### [Exercise goal]
Copy nothing but the text: reproduce each line of the listing exactly and leave the pictures out.
%%
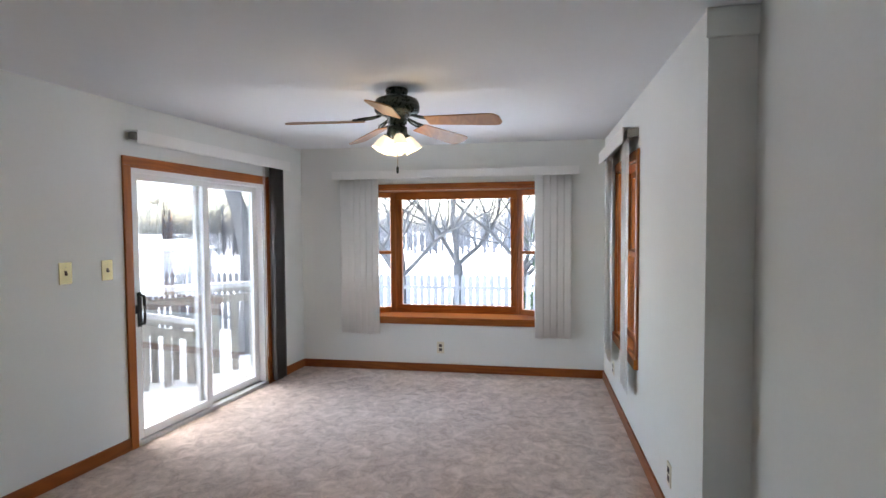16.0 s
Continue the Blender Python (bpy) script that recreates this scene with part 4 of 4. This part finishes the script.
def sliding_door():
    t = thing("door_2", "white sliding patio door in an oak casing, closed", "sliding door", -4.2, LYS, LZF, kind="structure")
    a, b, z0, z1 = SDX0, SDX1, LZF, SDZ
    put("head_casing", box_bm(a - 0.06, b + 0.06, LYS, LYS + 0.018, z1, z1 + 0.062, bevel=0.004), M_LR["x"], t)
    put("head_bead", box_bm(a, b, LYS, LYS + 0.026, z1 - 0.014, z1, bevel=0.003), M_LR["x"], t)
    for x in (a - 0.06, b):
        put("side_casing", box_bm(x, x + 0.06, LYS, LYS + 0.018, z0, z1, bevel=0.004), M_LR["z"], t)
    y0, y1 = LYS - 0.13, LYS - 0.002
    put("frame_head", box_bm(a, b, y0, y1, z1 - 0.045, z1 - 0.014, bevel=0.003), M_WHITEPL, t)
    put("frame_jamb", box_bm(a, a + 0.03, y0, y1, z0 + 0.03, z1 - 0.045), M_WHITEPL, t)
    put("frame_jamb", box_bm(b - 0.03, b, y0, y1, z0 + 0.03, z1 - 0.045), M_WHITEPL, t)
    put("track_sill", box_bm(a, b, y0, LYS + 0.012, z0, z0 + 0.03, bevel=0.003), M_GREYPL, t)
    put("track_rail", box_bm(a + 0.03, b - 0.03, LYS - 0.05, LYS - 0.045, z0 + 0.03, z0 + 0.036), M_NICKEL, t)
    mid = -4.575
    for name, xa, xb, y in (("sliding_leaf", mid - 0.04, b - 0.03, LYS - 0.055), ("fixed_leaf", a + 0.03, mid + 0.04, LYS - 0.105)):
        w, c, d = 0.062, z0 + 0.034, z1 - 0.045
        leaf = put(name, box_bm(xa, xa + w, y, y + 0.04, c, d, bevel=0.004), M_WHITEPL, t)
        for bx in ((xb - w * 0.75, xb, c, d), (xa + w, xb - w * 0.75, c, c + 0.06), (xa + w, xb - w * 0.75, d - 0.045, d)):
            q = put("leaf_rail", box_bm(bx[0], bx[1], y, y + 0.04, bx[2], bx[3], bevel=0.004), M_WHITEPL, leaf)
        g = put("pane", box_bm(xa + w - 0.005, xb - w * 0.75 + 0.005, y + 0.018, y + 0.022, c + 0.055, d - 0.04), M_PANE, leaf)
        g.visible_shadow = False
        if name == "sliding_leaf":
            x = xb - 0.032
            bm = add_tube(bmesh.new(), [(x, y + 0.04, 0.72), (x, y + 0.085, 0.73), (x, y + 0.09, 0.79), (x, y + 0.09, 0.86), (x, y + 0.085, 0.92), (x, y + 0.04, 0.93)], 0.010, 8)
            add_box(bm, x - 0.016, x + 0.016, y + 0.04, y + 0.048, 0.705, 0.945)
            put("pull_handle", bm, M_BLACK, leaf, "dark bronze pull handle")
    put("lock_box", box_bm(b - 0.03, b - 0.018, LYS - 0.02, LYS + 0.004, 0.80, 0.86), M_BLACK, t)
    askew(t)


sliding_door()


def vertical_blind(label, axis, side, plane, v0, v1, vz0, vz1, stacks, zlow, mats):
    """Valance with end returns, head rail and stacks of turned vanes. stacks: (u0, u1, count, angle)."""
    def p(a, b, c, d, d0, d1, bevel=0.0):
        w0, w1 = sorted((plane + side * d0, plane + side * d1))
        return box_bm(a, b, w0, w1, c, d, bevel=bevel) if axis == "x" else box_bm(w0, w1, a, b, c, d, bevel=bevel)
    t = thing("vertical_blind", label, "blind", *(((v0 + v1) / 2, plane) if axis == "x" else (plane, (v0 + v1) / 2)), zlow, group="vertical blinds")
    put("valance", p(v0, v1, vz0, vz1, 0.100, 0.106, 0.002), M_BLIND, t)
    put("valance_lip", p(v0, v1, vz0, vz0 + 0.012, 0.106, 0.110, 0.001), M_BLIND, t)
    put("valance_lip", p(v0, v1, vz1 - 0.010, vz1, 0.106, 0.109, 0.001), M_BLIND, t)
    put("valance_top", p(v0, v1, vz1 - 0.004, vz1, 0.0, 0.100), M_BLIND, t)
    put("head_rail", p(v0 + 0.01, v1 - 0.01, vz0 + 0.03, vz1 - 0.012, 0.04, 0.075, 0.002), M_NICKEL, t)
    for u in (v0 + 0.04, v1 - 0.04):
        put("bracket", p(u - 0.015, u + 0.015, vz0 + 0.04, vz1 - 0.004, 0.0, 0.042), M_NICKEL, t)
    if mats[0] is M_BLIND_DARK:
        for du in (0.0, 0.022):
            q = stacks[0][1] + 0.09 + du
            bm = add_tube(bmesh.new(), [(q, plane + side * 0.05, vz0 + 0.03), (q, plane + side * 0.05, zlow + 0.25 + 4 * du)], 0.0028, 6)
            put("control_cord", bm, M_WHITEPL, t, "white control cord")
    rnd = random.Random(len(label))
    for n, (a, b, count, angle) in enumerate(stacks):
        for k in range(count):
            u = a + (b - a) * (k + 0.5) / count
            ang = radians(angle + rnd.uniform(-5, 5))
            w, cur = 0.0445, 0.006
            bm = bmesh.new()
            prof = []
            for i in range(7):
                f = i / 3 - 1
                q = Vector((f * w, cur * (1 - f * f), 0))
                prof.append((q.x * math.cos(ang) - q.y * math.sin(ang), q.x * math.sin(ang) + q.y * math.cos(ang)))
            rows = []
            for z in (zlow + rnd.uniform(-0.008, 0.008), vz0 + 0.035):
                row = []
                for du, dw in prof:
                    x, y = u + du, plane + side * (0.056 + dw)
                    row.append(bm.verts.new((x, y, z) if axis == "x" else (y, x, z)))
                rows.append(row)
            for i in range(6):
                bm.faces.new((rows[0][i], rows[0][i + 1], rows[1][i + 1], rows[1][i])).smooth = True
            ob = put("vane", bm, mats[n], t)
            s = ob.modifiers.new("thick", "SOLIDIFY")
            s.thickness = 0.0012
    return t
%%
### [Exercise solution]
16.0 s
Continue the Blender Python (bpy) script that recreates this scene with part 4 of 4. This part finishes the script.
def sliding_door():
    t = thing("door_2", "white sliding patio door in an oak casing, closed", "sliding door", -4.2, LYS, LZF, kind="structure")
    a, b, z0, z1 = SDX0, SDX1, LZF, SDZ
    put("head_casing", box_bm(a - 0.06, b + 0.06, LYS, LYS + 0.018, z1, z1 + 0.062, bevel=0.004), M_LR["x"], t)
    put("head_bead", box_bm(a, b, LYS, LYS + 0.026, z1 - 0.014, z1, bevel=0.003), M_LR["x"], t)
    for x in (a - 0.06, b):
        put("side_casing", box_bm(x, x + 0.06, LYS, LYS + 0.018, z0, z1, bevel=0.004), M_LR["z"], t)
    y0, y1 = LYS - 0.13, LYS - 0.002
    put("frame_head", box_bm(a, b, y0, y1, z1 - 0.045, z1 - 0.014, bevel=0.003), M_WHITEPL, t)
    put("frame_jamb", box_bm(a, a + 0.03, y0, y1, z0 + 0.03, z1 - 0.045), M_WHITEPL, t)
    put("frame_jamb", box_bm(b - 0.03, b, y0, y1, z0 + 0.03, z1 - 0.045), M_WHITEPL, t)
    put("track_sill", box_bm(a, b, y0, LYS + 0.012, z0, z0 + 0.03, bevel=0.003), M_GREYPL, t)
    put("track_rail", box_bm(a + 0.03, b - 0.03, LYS - 0.05, LYS - 0.045, z0 + 0.03, z0 + 0.036), M_NICKEL, t)
    mid = -4.575
    for name, xa, xb, y in (("sliding_leaf", mid - 0.04, b - 0.03, LYS - 0.055), ("fixed_leaf", a + 0.03, mid + 0.04, LYS - 0.105)):
        w, c, d = 0.062, z0 + 0.034, z1 - 0.045
        leaf = put(name, box_bm(xa, xa + w, y, y + 0.04, c, d, bevel=0.004), M_WHITEPL, t)
        for bx in ((xb - w * 0.75, xb, c, d), (xa + w, xb - w * 0.75, c, c + 0.06), (xa + w, xb - w * 0.75, d - 0.045, d)):
            q = put("leaf_rail", box_bm(bx[0], bx[1], y, y + 0.04, bx[2], bx[3], bevel=0.004), M_WHITEPL, leaf)
        g = put("pane", box_bm(xa + w - 0.005, xb - w * 0.75 + 0.005, y + 0.018, y + 0.022, c + 0.055, d - 0.04), M_PANE, leaf)
        g.visible_shadow = False
        if name == "sliding_leaf":
            x = xb - 0.032
            bm = add_tube(bmesh.new(), [(x, y + 0.04, 0.72), (x, y + 0.085, 0.73), (x, y + 0.09, 0.79), (x, y + 0.09, 0.86), (x, y + 0.085, 0.92), (x, y + 0.04, 0.93)], 0.010, 8)
            add_box(bm, x - 0.016, x + 0.016, y + 0.04, y + 0.048, 0.705, 0.945)
            put("pull_handle", bm, M_BLACK, leaf, "dark bronze pull handle")
    put("lock_box", box_bm(b - 0.03, b - 0.018, LYS - 0.02, LYS + 0.004, 0.80, 0.86), M_BLACK, t)
    askew(t)


sliding_door()


def vertical_blind(label, axis, side, plane, v0, v1, vz0, vz1, stacks, zlow, mats):
    """Valance with end returns, head rail and stacks of turned vanes. stacks: (u0, u1, count, angle)."""
    def p(a, b, c, d, d0, d1, bevel=0.0):
        w0, w1 = sorted((plane + side * d0, plane + side * d1))
        return box_bm(a, b, w0, w1, c, d, bevel=bevel) if axis == "x" else box_bm(w0, w1, a, b, c, d, bevel=bevel)
    t = thing("vertical_blind", label, "blind", *(((v0 + v1) / 2, plane) if axis == "x" else (plane, (v0 + v1) / 2)), zlow, group="vertical blinds")
    put("valance", p(v0, v1, vz0, vz1, 0.100, 0.106, 0.002), M_BLIND, t)
    put("valance_lip", p(v0, v1, vz0, vz0 + 0.012, 0.106, 0.110, 0.001), M_BLIND, t)
    put("valance_lip", p(v0, v1, vz1 - 0.010, vz1, 0.106, 0.109, 0.001), M_BLIND, t)
    put("valance_top", p(v0, v1, vz1 - 0.004, vz1, 0.0, 0.100), M_BLIND, t)
    put("head_rail", p(v0 + 0.01, v1 - 0.01, vz0 + 0.03, vz1 - 0.012, 0.04, 0.075, 0.002), M_NICKEL, t)
    for u in (v0 + 0.04, v1 - 0.04):
        put("bracket", p(u - 0.015, u + 0.015, vz0 + 0.04, vz1 - 0.004, 0.0, 0.042), M_NICKEL, t)
    if mats[0] is M_BLIND_DARK:
        for du in (0.0, 0.022):
            q = stacks[0][1] + 0.09 + du
            bm = add_tube(bmesh.new(), [(q, plane + side * 0.05, vz0 + 0.03), (q, plane + side * 0.05, zlow + 0.25 + 4 * du)], 0.0028, 6)
            put("control_cord", bm, M_WHITEPL, t, "white control cord")
    rnd = random.Random(len(label))
    for n, (a, b, count, angle) in enumerate(stacks):
        for k in range(count):
            u = a + (b - a) * (k + 0.5) / count
            ang = radians(angle + rnd.uniform(-5, 5))
            w, cur = 0.0445, 0.006
            bm = bmesh.new()
            prof = []
            for i in range(7):
                f = i / 3 - 1
                q = Vector((f * w, cur * (1 - f * f), 0))
                prof.append((q.x * math.cos(ang) - q.y * math.sin(ang), q.x * math.sin(ang) + q.y * math.cos(ang)))
            rows = []
            for z in (zlow + rnd.uniform(-0.008, 0.008), vz0 + 0.035):
                row = []
                for du, dw in prof:
                    x, y = u + du, plane + side * (0.056 + dw)
                    row.append(bm.verts.new((x, y, z) if axis == "x" else (y, x, z)))
                rows.append(row)
            for i in range(6):
                bm.faces.new((rows[0][i], rows[0][i + 1], rows[1][i + 1], rows[1][i])).smooth = True
            ob = put("vane", bm, mats[n], t)
            s = ob.modifiers.new("thick", "SOLIDIFY")
            s.thickness = 0.0012
    return t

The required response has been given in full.